Distributed series reactance: a new approach to realize grid power flow control

• Main Author: Johal, Harjeet
• Published: Georgia Institute of Technology 2009
• Subjects: Series line compensation; Power flow control; Transmission pricing; Power market; Power system reliability; Power transmission; Electric power transmission; Electric power distribution; Control theory; Reliability (Engineering); Mathematical optimization
• Online Access: http://hdl.handle.net/1853/26713

The objective of the proposed research is to develop a cost-effective power flow controller to improve the utilization and reliability of the existing transmission, sub-transmission, and distribution networks.
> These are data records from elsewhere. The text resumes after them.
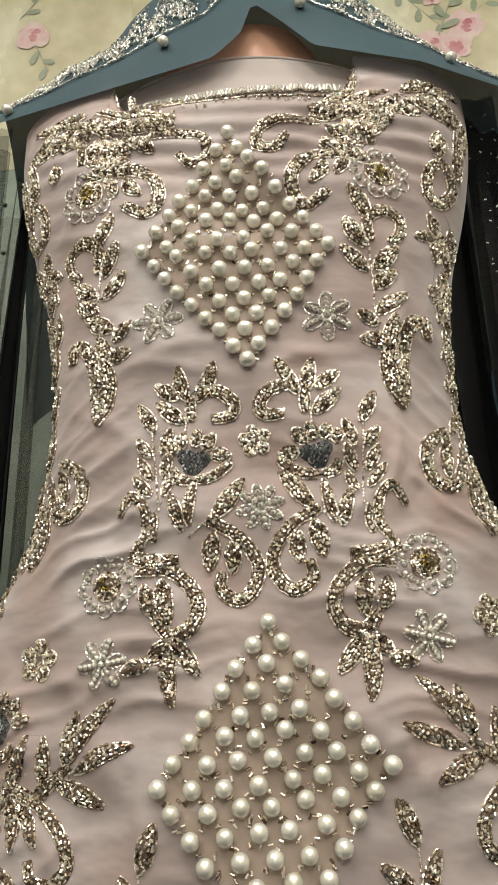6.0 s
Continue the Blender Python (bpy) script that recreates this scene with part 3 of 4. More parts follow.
def heart_hook(k):
    k.heart(153, 1130, 165, 1091, 25.3)
    k.leaf(169, 1111, 180, 1132, 11.1)
    k.leaf(154, 1115, 138, 1126, 10.6)
    k.scroll(10.2, 161, 1124, 158, 1142, 159, 1155, 167, 1165, 177, 1165, 181, 1157, 178, 1150)
    k.leaf(149, 1136, 148, 1159, 10.5)
    k.scroll(6.3, 137, 1160, 138, 1147, 139, 1133)
    k.leaf(142, 1164, 154, 1182, 8.1)
    k.stem(138, 1190, 138, 1162)


def curl_sprig(k):
    k.leaf(124, 1220, 102, 1239, 10.1)
    k.leaf(126, 1202, 105, 1219, 10.1)
    k.leaf(131, 1182, 105, 1195, 10.6)
    k.scroll(7.9, 129, 1213, 124, 1226, 130, 1235, 138, 1236, 145, 1229, 141, 1218)
    k.leaf(130, 1200, 146, 1215, 9.7)
    k.leaf(133, 1184, 147, 1199, 9.1)
    k.scroll(7.4, 127, 1215, 133, 1200, 135, 1180, 135, 1164)


def small_sprig(k):
    k.leaf(192, 1200, 189, 1220, 8)
    k.leaf(189, 1202, 162, 1215, 9.5)
    k.leaf(189, 1198, 162, 1192, 9.5)
    k.scroll(7, 192, 1200, 190, 1188, 193, 1174, 200, 1168)
    k.scroll(6.5, 192, 1198, 203, 1197, 207, 1186, 205, 1174)


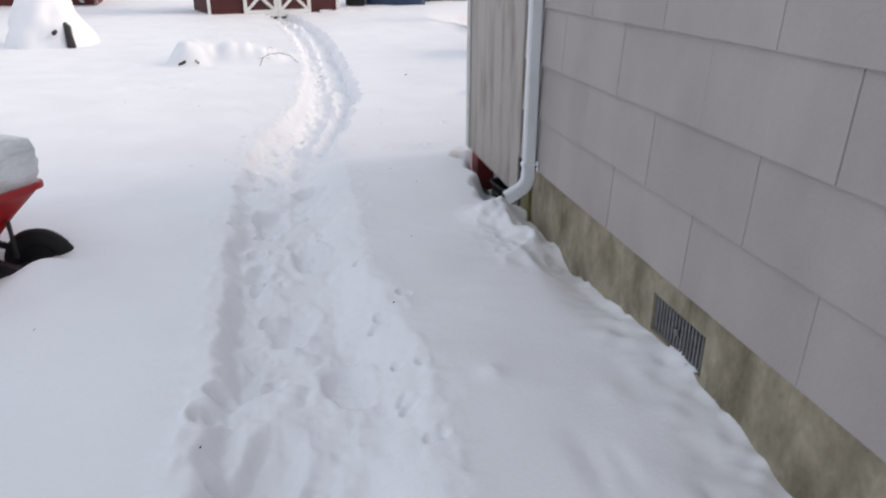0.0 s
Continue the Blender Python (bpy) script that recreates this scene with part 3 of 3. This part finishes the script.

Over the last two decades, electricity consumption and generation have continually grown at an annual rate of around 2.5%. At the same time, investments in the Transmission and Distribution (T&D) infrastructure have steadily declined. Further, it has become increasingly difficult and expensive to build new power lines. As a result, the aging power-grid has become congested and is under stress, resulting in compromised reliability and higher energy costs. In such an environment it becomes important that existing assets are used effectively to achieve highest efficiency. System reliability is sacrosanct and cannot be compromised. Utility system planners are moving from radial towards networked systems to achieve higher reliability, especially under contingency conditions. While enhancing reliability, this has degraded the controllability of the network, as current flow along individual lines can no longer be controlled. The transfer capacity of the system gets limited by the first line that reaches the thermal capacity, even when majority of the lines are operating at a fraction of their capacity. The utilization of the system gets further degraded as the lines are operated with spare capacity to sustain overloads under contingencies. Market efficiency is also sub-optimal, with congestion on key corridors restricting the low-cost generators to connect to the end users, resulting in higher electricity prices for the consumers. The proposed technology offers the capability to realize a controllable meshed-network, with the ability to utilize static and dynamic capacity of the grid to provide system-wide benefits, including- increased line and system-capacity utilization, increased reliability, improved operation under contingencies, and rapid implementation. It would allow a broadening of the energy market, permitting owners to direct how energy flows on their wires, and making it easier to connect to new sources of generation.